Task objective:
Skip the pictures and quote all of the lines exactly.
────
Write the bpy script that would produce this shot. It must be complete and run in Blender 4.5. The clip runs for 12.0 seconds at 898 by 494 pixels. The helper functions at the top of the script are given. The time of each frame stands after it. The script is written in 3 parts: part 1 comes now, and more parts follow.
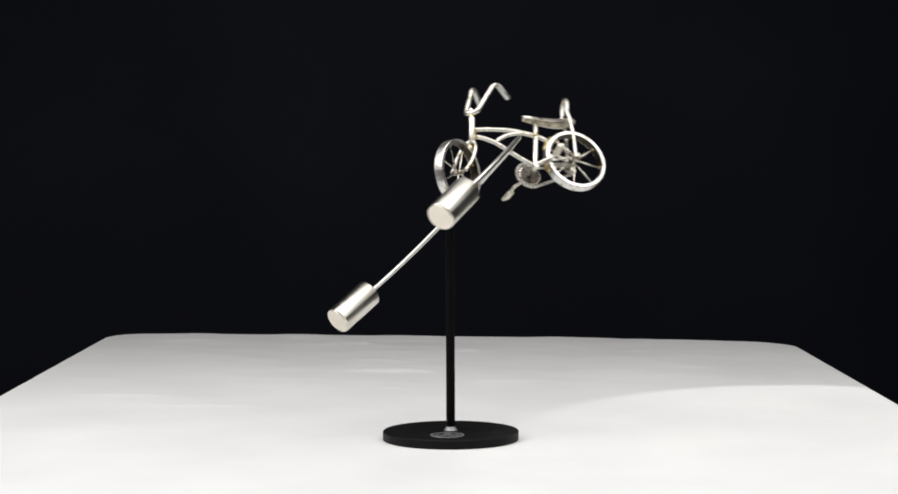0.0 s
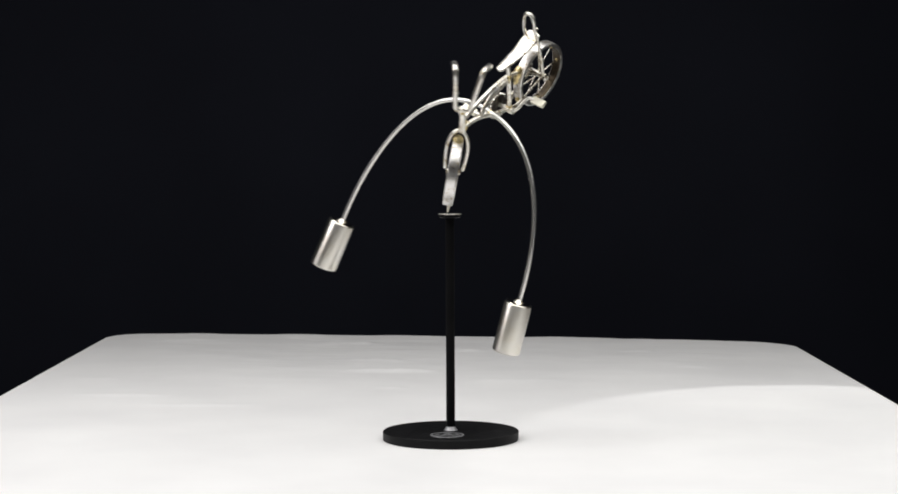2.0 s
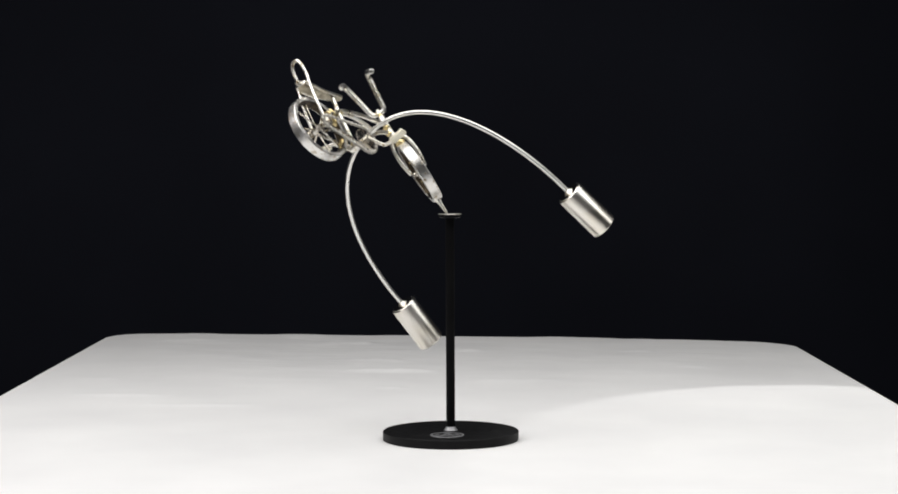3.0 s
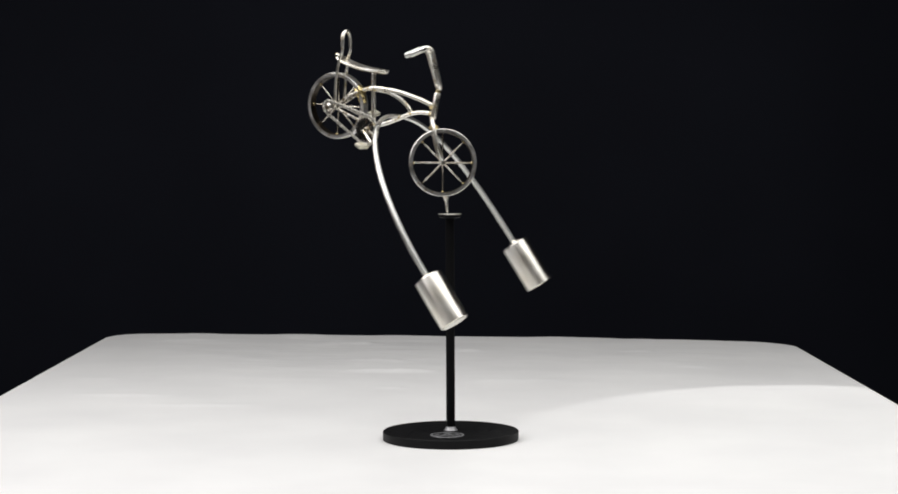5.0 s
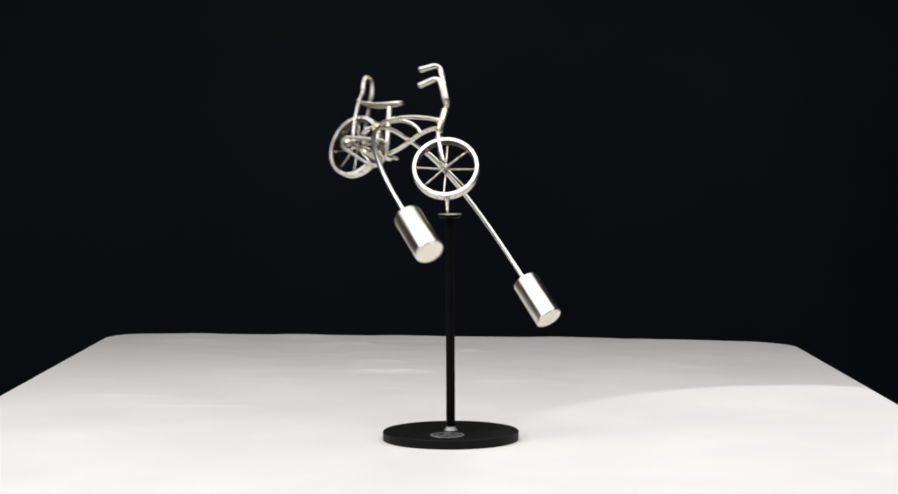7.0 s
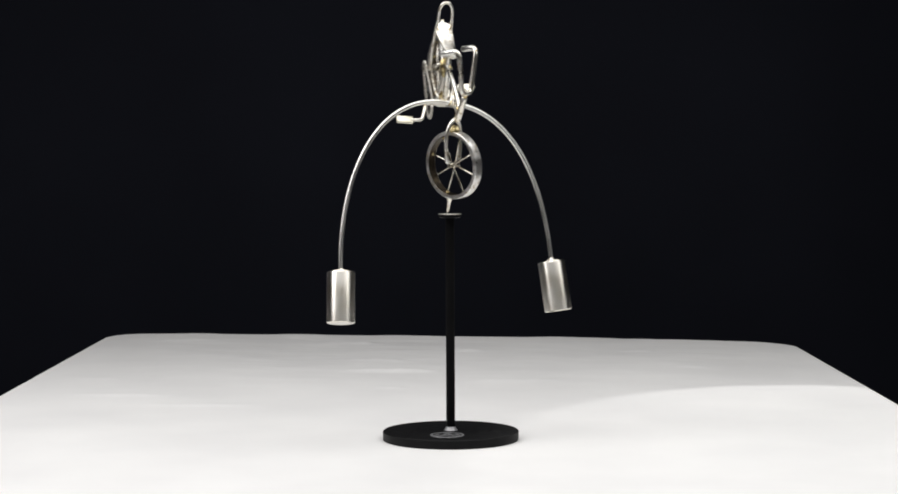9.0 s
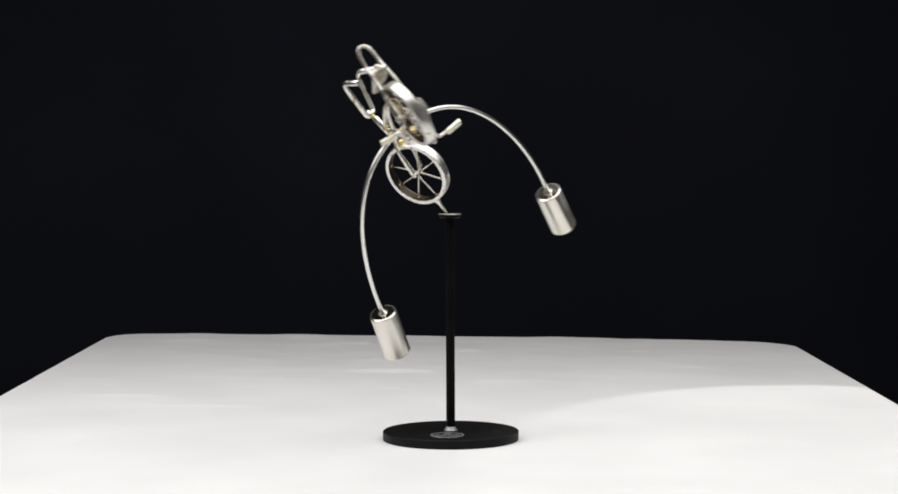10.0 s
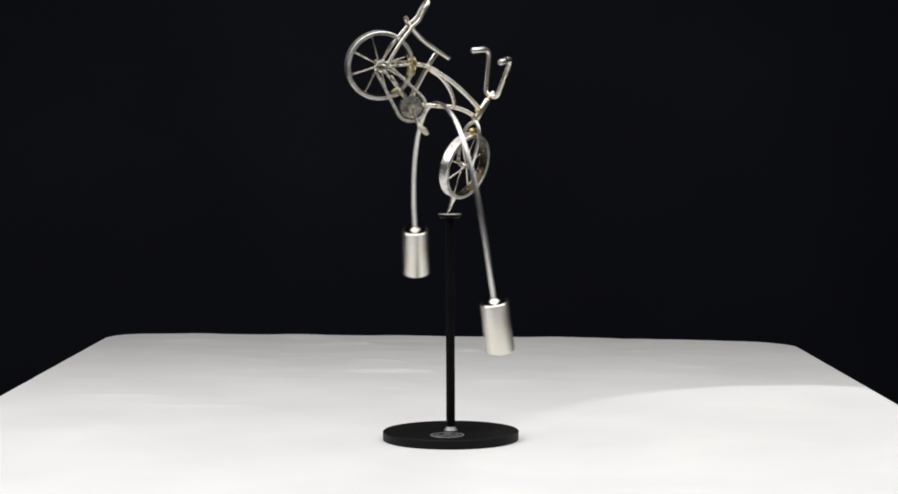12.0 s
────
Task response:
Write the bpy script that would produce this shot. It must be complete and run in Blender 4.5. The clip runs for 12.0 seconds at 898 by 494 pixels. The helper functions at the top of the script are given. The time of each frame stands after it. The script is written in 3 parts: part 1 comes now, and more parts follow.
0.0 s
2.0 s
3.0 s
5.0 s
7.0 s
9.0 s
10.0 s
12.0 s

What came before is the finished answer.